House - 16th/17th century, Dublin South City, Co. Dublin
Co. Dublin |
House
Somewhere in the streets south of Christ Church Cathedral, a house once stood that bore the title of the Chantor's House, a residence connected to one of the most senior musical offices in the medieval church.
The chantor, sometimes called the precentor, was the cathedral official responsible for directing the choir and overseeing the liturgical music of the institution. That such a house existed is not in doubt; where exactly it stood is another matter entirely, and that ambiguity is part of what makes it interesting.
The historical record for this building is thin but specific.
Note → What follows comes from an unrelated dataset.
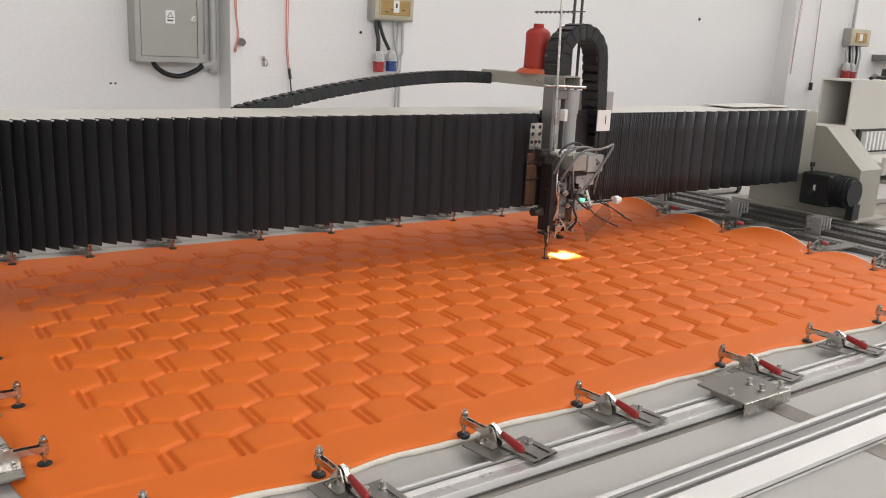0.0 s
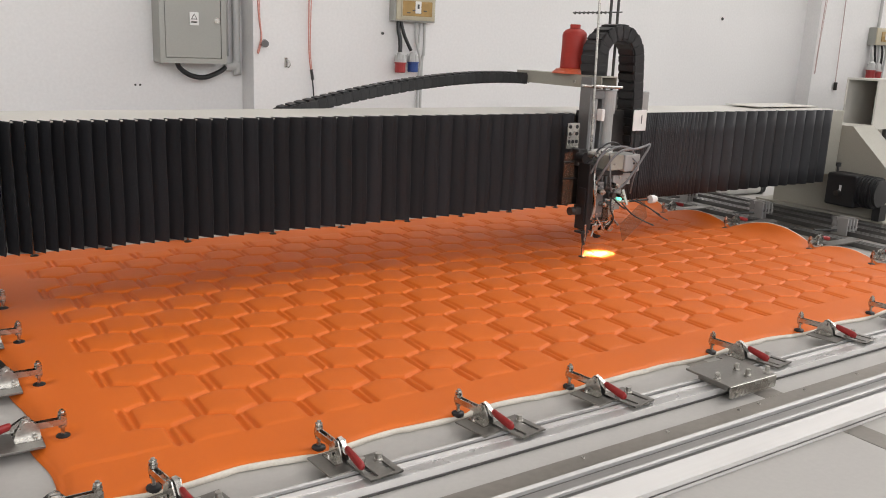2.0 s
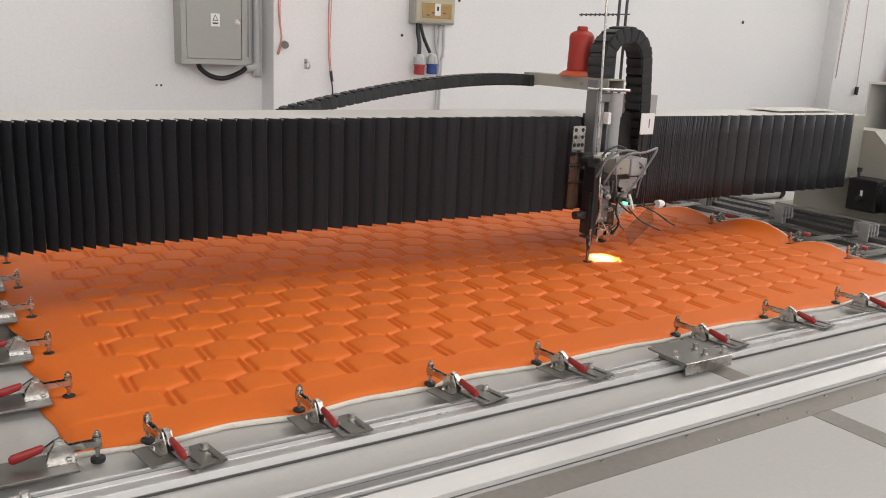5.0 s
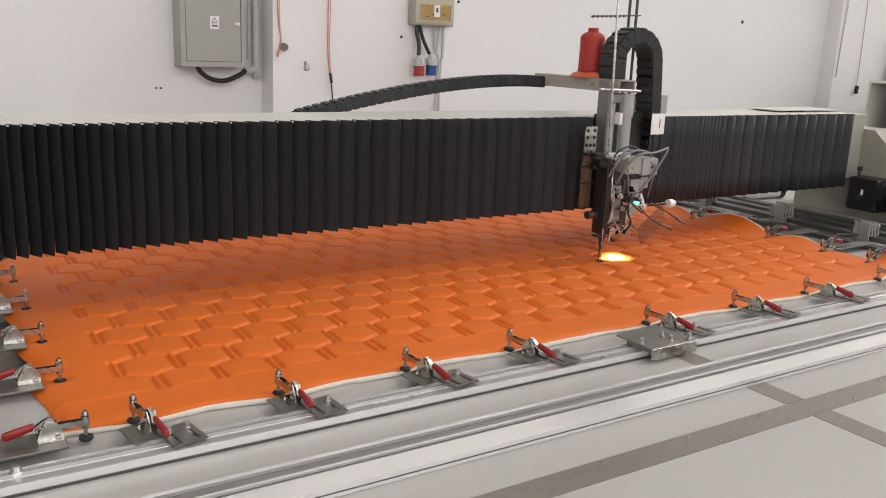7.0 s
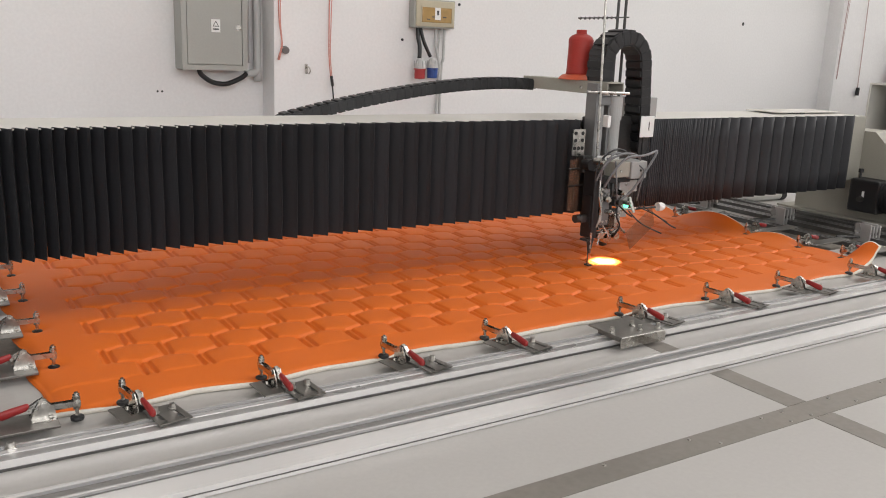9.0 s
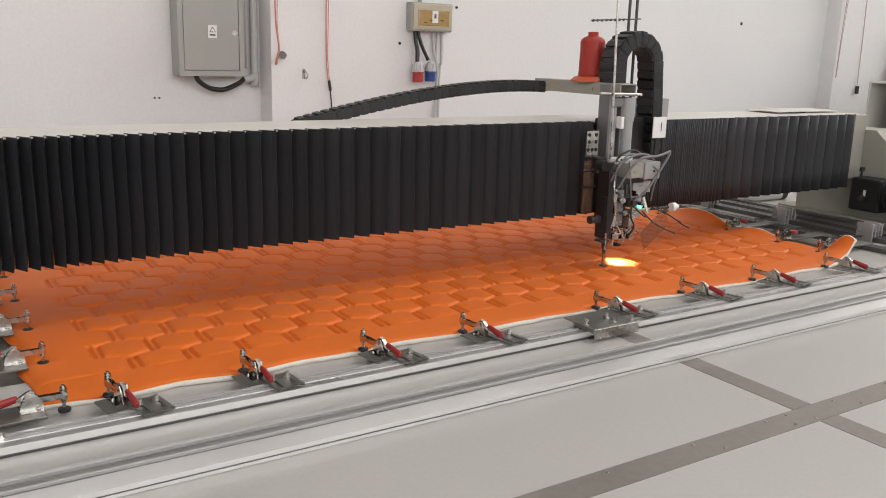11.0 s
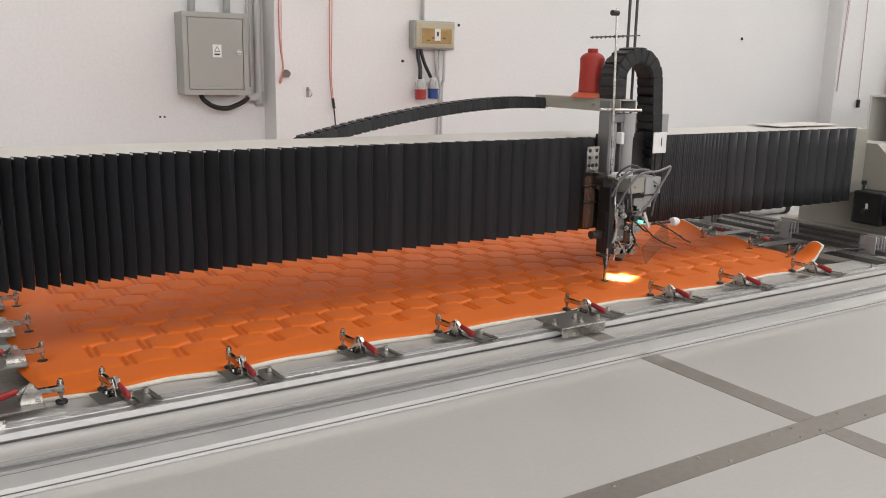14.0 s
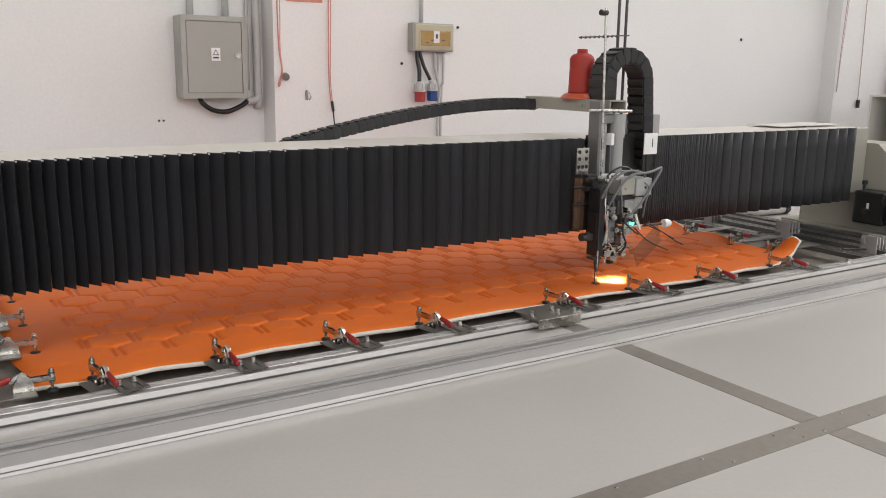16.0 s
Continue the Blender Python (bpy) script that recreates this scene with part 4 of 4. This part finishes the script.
# ---- another machine beyond ----
om = thing("second_machine", "cream second machine with open square tube beam", "machine")
TX, TY0, TY1, TZ0, TZ1 = 3.80, 0.90, 1.15, 0.30, 0.66
part("tube_beam", boxes((TX, 7.5, TY0, TY0 + 0.014, TZ0, TZ1), (TX, 7.5, TY1 - 0.014, TY1, TZ0, TZ1), (TX, 7.5, TY0 + 0.014, TY1 - 0.014, TZ0, TZ0 + 0.014), (TX, 7.5, TY0 + 0.014, TY1 - 0.014, TZ1 - 0.014, TZ1)), CREAM_L, om)
part("bulkhead", boxes((4.4, 4.42, TY0 + 0.014, TY1 - 0.014, TZ0 + 0.014, TZ1 - 0.014)), DARKSTEEL, om)
part("carriage", boxes((4.75, 5.1, TY0 - 0.08, TY1 + 0.08, 0.22, 0.74), bevel=0.01), DARKSTEEL, om)
for k in range(16):
    part("fin", boxes((4.02 + k * 0.055, 4.045 + k * 0.055, 0.86, 0.9, 0.14, 0.28)), LABEL, om)
part("fin_back", boxes((3.99, 5.0, 0.9, 0.93, 0.12, 0.3)), DARKSTEEL, om)
part("trough", boxes((3.7, 7.5, 0.55, 0.85, 0.02, 0.11), (3.7, 7.5, 0.52, 0.55, 0.02, 0.15), bevel=0.006), CREAM_L, om)
part("base", boxes((3.75, 7.5, 0.5, 1.2, -0.30, -0.02), bevel=0.01), CREAM, om)
part("stand", boxes((3.9, 4.1, 0.55, 1.15, ZF, -0.3), (6.9, 7.1, 0.55, 1.15, ZF, -0.3)), CREAM, om)
part("post", boxes((3.95, 4.15, 0.93, 1.1, 0.11, 0.3)), CREAM, om)
conduit("black cable lying on the square tube beam", ((4.2, 1.0, 0.668), (4.3, 1.02, 0.69), (4.36, 1.06, 0.68), (4.5, 1.02, 0.668)), 0.014, BLACK, "cable", "cable")
rl = thing("white_roll", "white paper roll with black end cap on the table", "roll")
part("roll", rods(((1.84, 0.645, 0.012), (2.17, 0.625, 0.012), 0.033), seg=24), LABEL, rl)
part("end_cap", rods(((2.17, 0.625, 0.012), (2.21, 0.6225, 0.012), 0.035), seg=24), BLACK, rl)


def motions():
    rows = [(t, s, h) for t, s, h in SEW]
    for ob, m in frame_riders:
        walk(ob, [(t, Matrix.Translation((0, s, 0)) @ m) for t, s, h in rows])
    for ob, m in head_riders:
        walk(ob, [(t, Matrix.Translation((h, 0, 0)) @ m) for t, s, h in rows])
    for p, x, y, tilt, share in pleats:
        walk(p, [(t, pose(x + h * share, y, 0, 0, 0, tilt)) for t, s, h in rows])


motions()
Howard Clarke, writing in 2002, mentions the former Chantor's House in connection with Christ Church Cathedral and places it in the year 1581, a period when the cathedral was navigating the upheavals of the Reformation. By the late sixteenth century, many of the old ecclesiastical structures around Christ Church were being repurposed, leased out, or falling into private hands as the Church of Ireland inherited the fabric of what had been a Catholic institution. A house tied to a choral office would have sat within that shifting landscape, its function possibly already altered or its occupant changed by the time Clarke's source material captures it.
Because the site has not been precisely located, there is no address to seek out and no facade to examine. What a visitor can do is walk the immediate surroundings of Christ Church, particularly the lanes and older street lines to the south, and appreciate that the built environment here has been continuously layered and rebuilt across centuries. The cathedral precinct once extended into what are now ordinary city streets, and traces of ecclesiastical organisation persist in the urban grain even where the buildings themselves are long gone. Those with a particular interest in the history of Dublin's medieval institutions might find Clarke's 2002 work a useful starting point for understanding how the cathedral's ancillary buildings were documented and lost.